As conclusões da pesquisa da Future Forum Pulse do final de 2021 nos dão um claro sinal do que conquistamos durante a pandemia e que agora precisamos cuidar e valorizar: “O desejo de trabalhos flexíveis é mais forte entre os funcionários negros e mulheres. O estudo mostra uma melhora promissora, mas frágil, nas pontuações de experiência destes grupos”. O trabalho híbrido é um importante agente de inclusão e colocação profissional, por isso não podemos retroceder, é hora de avançar.
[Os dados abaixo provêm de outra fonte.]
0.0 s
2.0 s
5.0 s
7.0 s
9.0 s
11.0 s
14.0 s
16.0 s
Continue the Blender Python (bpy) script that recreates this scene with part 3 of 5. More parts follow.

Estamos em um processo de aprendizado que precisa de muita atenção. Precisamos voltar os olhares para a redefinição ou construção desses modelos, tendo o objetivo claro de garantir que as pessoas presentes no escritório e as que trabalham remotamente tenham todas as oportunidades possíveis.
As lideranças precisam, diariamente, se questionar se ainda estão presas em hábitos e paradigmas que agora fazem parte da história ou se estão, de fato, construindo o futuro do trabalho. Avante!”